_Prompt_: Leave out the pictures, then reproduce the rest of the material exactly.

** start Data excerpt **

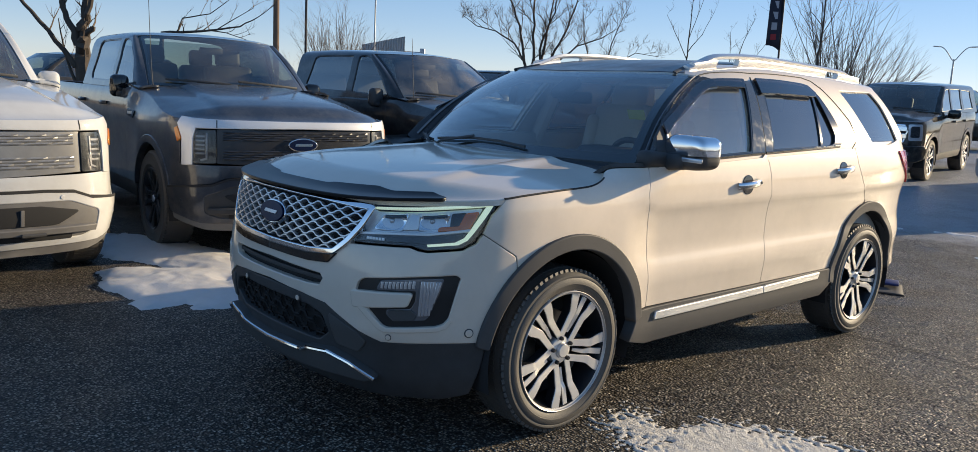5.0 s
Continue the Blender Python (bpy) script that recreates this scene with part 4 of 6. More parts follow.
    # wipers
    for blade_q, blade_s, foot in (((0.32, 0.09, -0.15, -0.56), (0.064, 0.088, 0.090, 0.048), (-0.52, 0.004)), ((-0.62, -0.74, -0.86, -0.97), (0.030, 0.038, 0.050, 0.062), (-0.58, 0.004))):
        qs = np.linspace(blade_q[0], blade_q[-1], 16)
        P = screen(qs, np.interp(-qs, [-k for k in blade_q], blade_s)) + np.array((0.010, 0, 0.010))
        bm_part("wiper_blade", ribbon([tuple(p) for p in P], [(0, 0, 1)] * 16, 0.014, 0.010), M_PLASTIC, car)
        base = screen(foot[0], foot[1])[0] + np.array((0.035, 0, -0.004))
        mid = screen(qs[8], np.interp(-qs[8], [-k for k in blade_q], blade_s))[0] + np.array((0.014, 0, 0.022))
        bm_part("wiper_arm", tube([tuple(base), tuple(base * 0.8 + mid * 0.2 + np.array((0.004, 0, 0.018))), tuple(base * 0.4 + mid * 0.6 + np.array((0.002, 0, 0.010))), tuple(mid)], 0.008, 6), M_PLASTIC, car)

    # ---- roof rails ----
    for s in (1, -1):
        a = np.linspace(1.22, 3.34, 40)
        P = green(a, 0.66 + 0 * a)
        hgt = 0.042 * step(a, 1.22, 1.50) * (1 - step(a, 3.02, 3.34)) + 0.006
        path = [(p[0], p[1] * s, p[2] + h) for p, h in zip(P, hgt)]
        rail = bm_part("roof_rail", ribbon(path, [(0, 0.35 * s, 1)] * 40, 0.023, 0.044), M_SATIN, car, "satin silver roof rail")
        for c, hw in ((1.37, 0.11), (2.24, 0.54), (3.14, 0.18)):
            aa = np.linspace(c - hw, c + hw, 6)
            Q = green(aa, 0.655 + 0 * aa)
            bm_part("rail_foot", ribbon([(p[0], p[1] * s, p[2] + 0.014) for p in Q], [(0, 0.35 * s, 1)] * 6, 0.044, 0.034), M_SATIN, rail)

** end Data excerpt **

_Reply_:
5.0 s
Continue the Blender Python (bpy) script that recreates this scene with part 4 of 6. More parts follow.
    # wipers
    for blade_q, blade_s, foot in (((0.32, 0.09, -0.15, -0.56), (0.064, 0.088, 0.090, 0.048), (-0.52, 0.004)), ((-0.62, -0.74, -0.86, -0.97), (0.030, 0.038, 0.050, 0.062), (-0.58, 0.004))):
        qs = np.linspace(blade_q[0], blade_q[-1], 16)
        P = screen(qs, np.interp(-qs, [-k for k in blade_q], blade_s)) + np.array((0.010, 0, 0.010))
        bm_part("wiper_blade", ribbon([tuple(p) for p in P], [(0, 0, 1)] * 16, 0.014, 0.010), M_PLASTIC, car)
        base = screen(foot[0], foot[1])[0] + np.array((0.035, 0, -0.004))
        mid = screen(qs[8], np.interp(-qs[8], [-k for k in blade_q], blade_s))[0] + np.array((0.014, 0, 0.022))
        bm_part("wiper_arm", tube([tuple(base), tuple(base * 0.8 + mid * 0.2 + np.array((0.004, 0, 0.018))), tuple(base * 0.4 + mid * 0.6 + np.array((0.002, 0, 0.010))), tuple(mid)], 0.008, 6), M_PLASTIC, car)

    # ---- roof rails ----
    for s in (1, -1):
        a = np.linspace(1.22, 3.34, 40)
        P = green(a, 0.66 + 0 * a)
        hgt = 0.042 * step(a, 1.22, 1.50) * (1 - step(a, 3.02, 3.34)) + 0.006
        path = [(p[0], p[1] * s, p[2] + h) for p, h in zip(P, hgt)]
        rail = bm_part("roof_rail", ribbon(path, [(0, 0.35 * s, 1)] * 40, 0.023, 0.044), M_SATIN, car, "satin silver roof rail")
        for c, hw in ((1.37, 0.11), (2.24, 0.54), (3.14, 0.18)):
            aa = np.linspace(c - hw, c + hw, 6)
            Q = green(aa, 0.655 + 0 * aa)
            bm_part("rail_foot", ribbon([(p[0], p[1] * s, p[2] + 0.014) for p in Q], [(0, 0.35 * s, 1)] * 6, 0.044, 0.034), M_SATIN, rail)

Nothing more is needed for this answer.